The work targets neighborhoods across the city of 75,000, replacing both the public water mains feeding homes and the private lead service lines that connect houses to the street. It's part of a broader effort to comply with the EPA's 2024 mandate requiring all U.S. water systems to eliminate lead pipes within 10 years.
Illinois has more lead service lines than any other state, an estimated 680,000, many concentrated in older suburbs like Evanston where housing stock dates to the early 1900s. The city has been chipping away at the problem since 2020, but federal funding from the 2021 infrastructure law and the looming EPA deadline have accelerated the timeline.
The project includes installing new 6- to 12-inch ductile iron water mains, upgrading 8- to 18-inch combined sewer lines that currently handle both stormwater and sewage, and resurfacing streets torn up during the work. Contractors will replace lead pipes on both public property and private land, a critical detail since contamination can occur anywhere along the line from street to faucet.

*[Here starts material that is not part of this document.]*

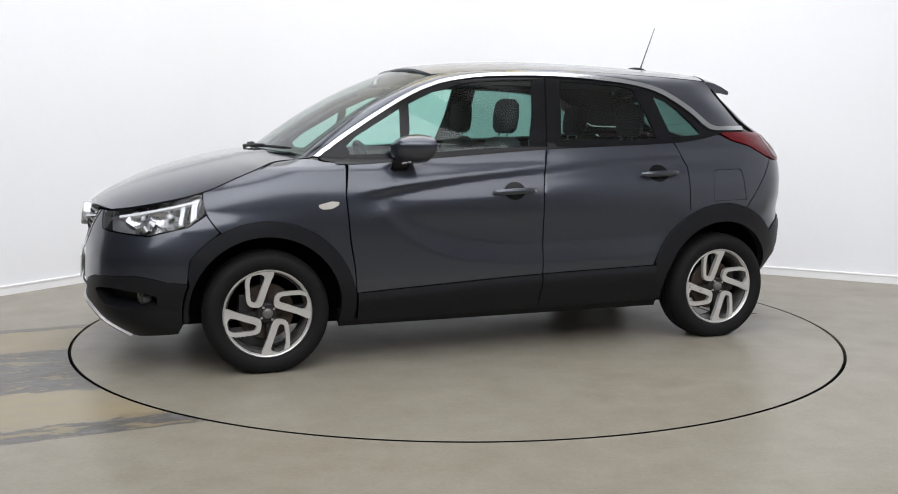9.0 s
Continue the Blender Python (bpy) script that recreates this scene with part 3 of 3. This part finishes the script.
def badge(x, z, sign, r, tilt):
    """A plain round chrome emblem: a ring, a dark field and a raised plain shape."""
    turn = Matrix.Translation((x, 0, z)) @ Matrix.Rotation(math.radians(tilt), 4, "Y") @ Matrix.Rotation(math.radians(-90 * sign), 4, "Z")
    whole = None
    for prof, mat, name, n in (([(0, -.004), (r * .84, -.004), (r * .86, .004), (r * .93, .009), (r, .004), (r, -.03)], EMBLEM, "badge", 40),
                               ([(0, .001), (r * .50, .001), (r * .54, -.004)], BLACKINK, "badge_field", 30)):
        bm = bmesh.new()
        spun(bm, prof, (0, 0, 0), n)
        if name == "badge_field":
            bmesh.ops.transform(bm, matrix=Matrix.Translation((-r * .08, 0, r * .05)) @ Matrix.Diagonal((1.12, 1, .86, 1)), verts=bm.verts)
        bmesh.ops.transform(bm, matrix=turn, verts=bm.verts)
        ob = part(name, bm, mat, whole or car, "plain round chrome emblem" if not whole else "")
        whole = whole or ob
    bm = bmesh.new()
    box(bm, (r * .12, .003, -r * .16), (r * .66, .008, r * .56), r * .2)
    box(bm, (r * .34, .003, r * .32), (r * .34, .008, r * .5), r * .14)
    bmesh.ops.transform(bm, matrix=turn, verts=bm.verts)
    part("raised_shape", bm, EMBLEM, whole)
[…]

Evanston runs its own water system, unlike some neighboring suburbs that buy from Chicago, giving it direct control but also full financial responsibility. The city has prioritized infrastructure spending for over a decade, though equity questions linger about whether historically Black neighborhoods on the west side get the same attention as wealthier areas.
Contractor bids are due this spring, with construction expected to begin by summer. The city must move quickly: federal infrastructure dollars have deadlines, and the 2034 lead pipe mandate doesn't extend.